解讀姓名所蘊含的信息是一件很有意思的事。它就像各家各戶的獨特基因,承載著特質編碼。比如“解放”“國慶”這樣直接以事入名的,多為中華人民共和國成立之初,人們滿懷翻身喜悅時出生。我剛到稽山中學工作時,有一位同事也剛進校。我們語文組一位老教師問她:“你是不是有個姐姐?”新同事奇怪地問:“你怎么知道的?”老教師解釋說:“你叫再英,再就是第二的意思,英就是花。所以我猜你有個姐姐。”
當然,名字也能反映出家
族的價值取向。我的二姨父叫
朱譯詩。“詩”就是《詩經》,
約成書于春秋,現存305首,
也叫《詩三百》,分“風”“雅”
“頌”三部分,是中華文化的源頭。顯然,朱家長輩是希望孩子以研究開發這個中華文化的源頭精華為畢生之業。其夙愿宏大,志趣高潔。

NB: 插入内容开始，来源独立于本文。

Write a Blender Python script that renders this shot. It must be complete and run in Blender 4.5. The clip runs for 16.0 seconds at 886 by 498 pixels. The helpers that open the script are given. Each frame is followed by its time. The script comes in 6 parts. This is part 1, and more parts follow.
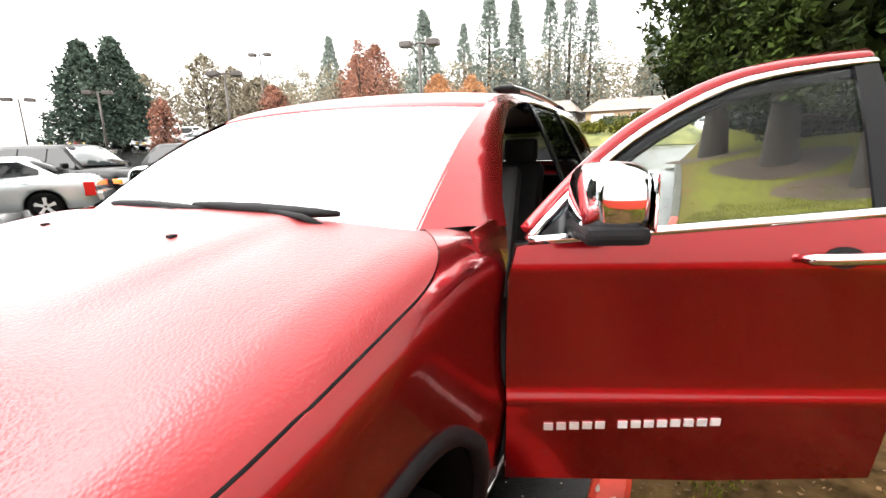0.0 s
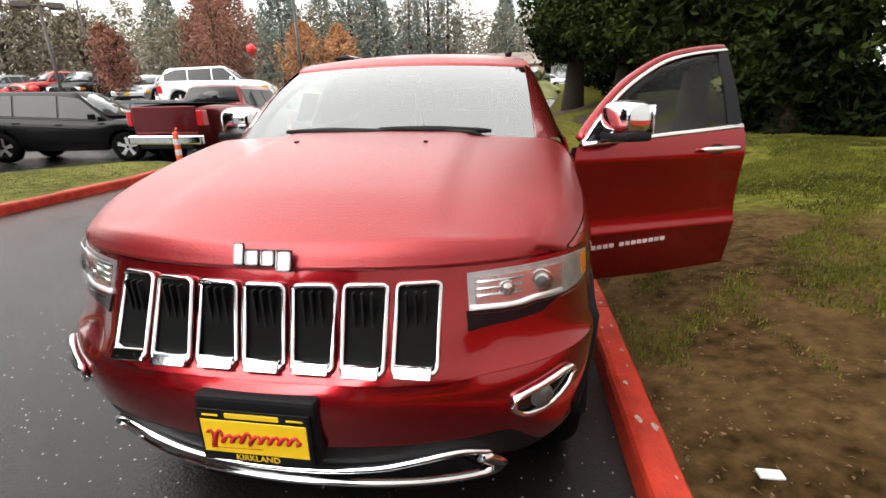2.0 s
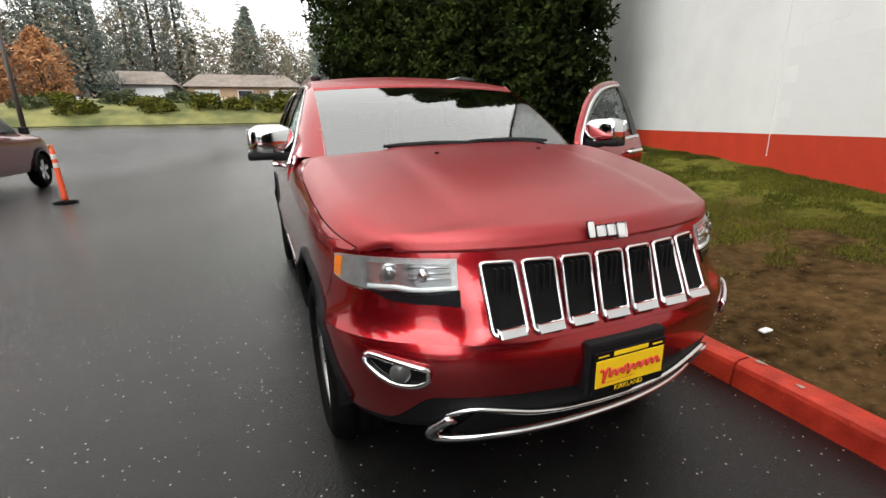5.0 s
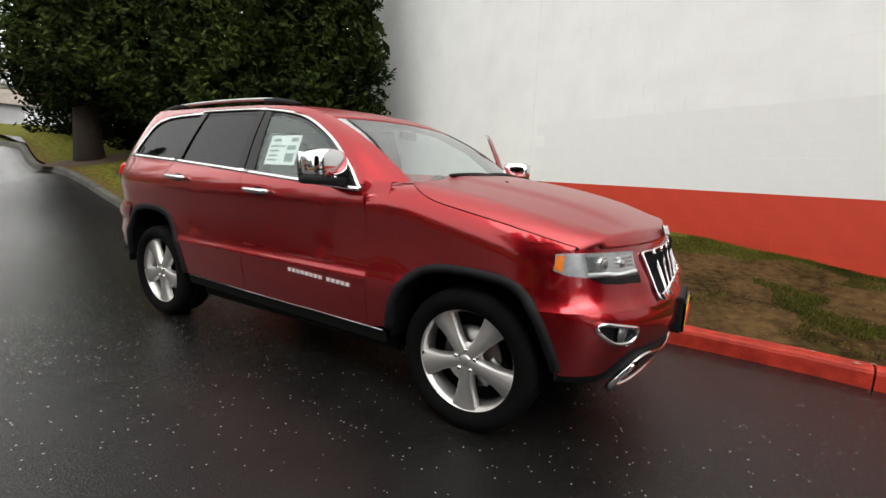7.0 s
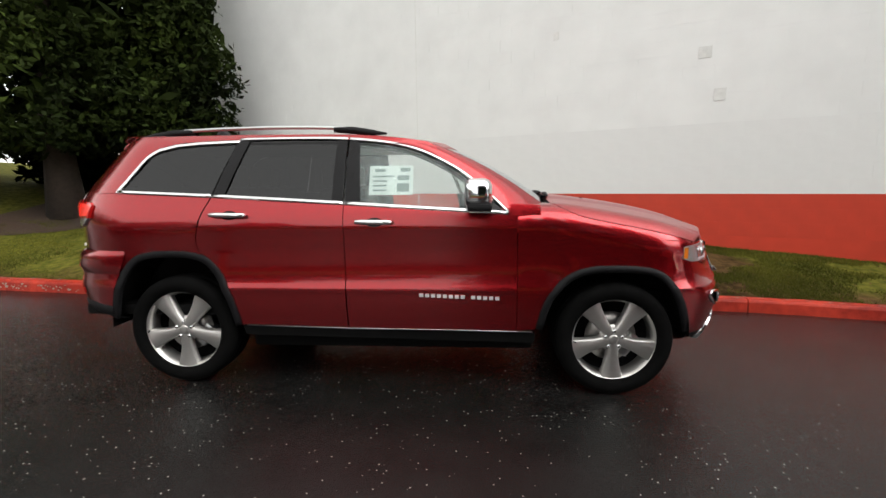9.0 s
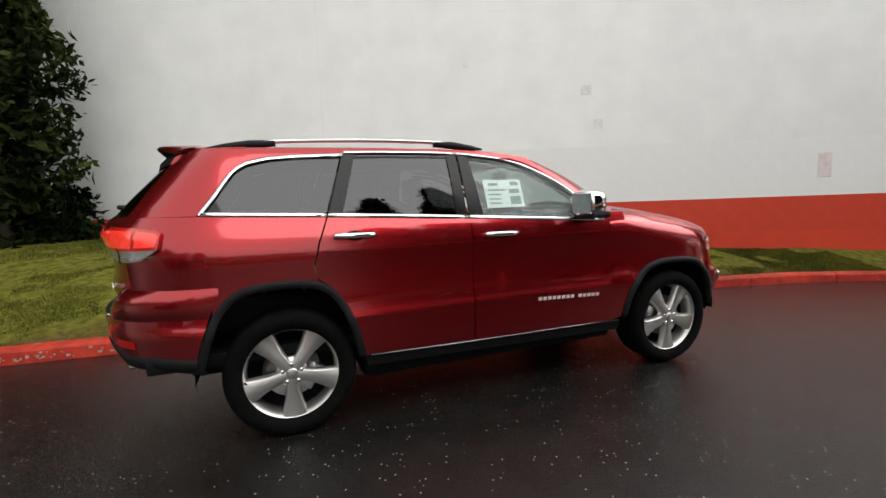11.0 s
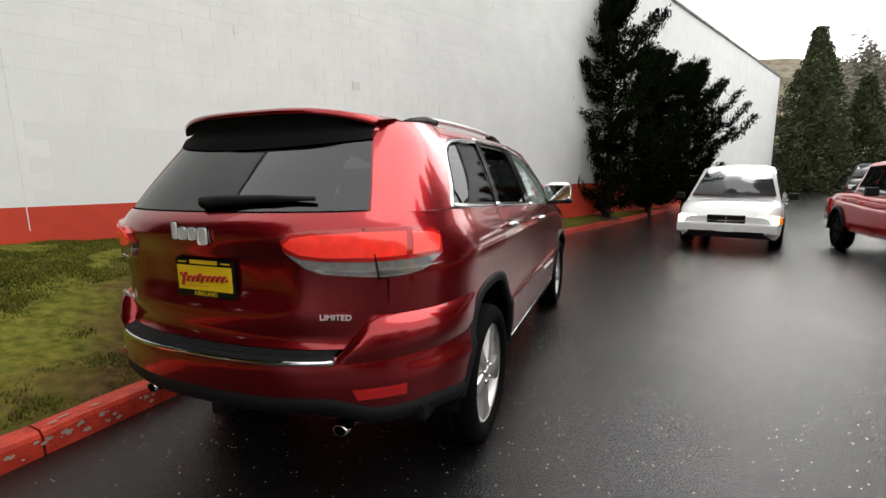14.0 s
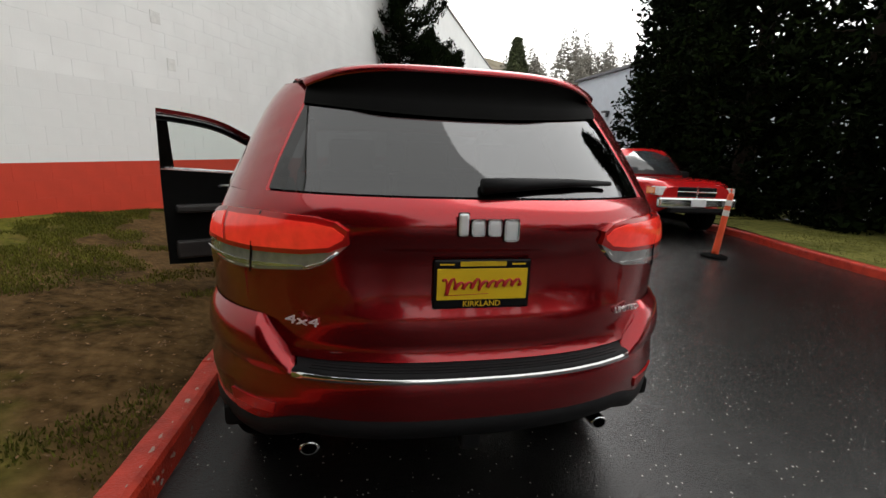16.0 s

取名雖是各家各戶自己說了能算的事,但它還是可以反映出時代風貌和社會特色。在國家積貧積弱的年代,老百姓命如螻蟻,名字被視為“大號”,普通人是不需要,或者說不在乎的。嫁給祥林,便成了祥林嫂。做不成祥林嫂,便成了“阿毛他娘”。嬰幼兒死亡率高,就迷信“名字越賤越好養活”,于是就取名“狗剩”“石頭”什么的。中華人民共和國成立后,中國人民從此站起來了,受惠的人自然便以社會變革的大事取名,熱情地把自己與國家命運結合起來。當今時代,人們取名更追求特立獨行,精美含蓄。體現了思想多元和社會整體文化素養的提高。隨著思想的各類禁錮進一步去除和全民物質文化水平的繼續提升,人們的視野會進一步打開,人名撞車的現象會大大減少。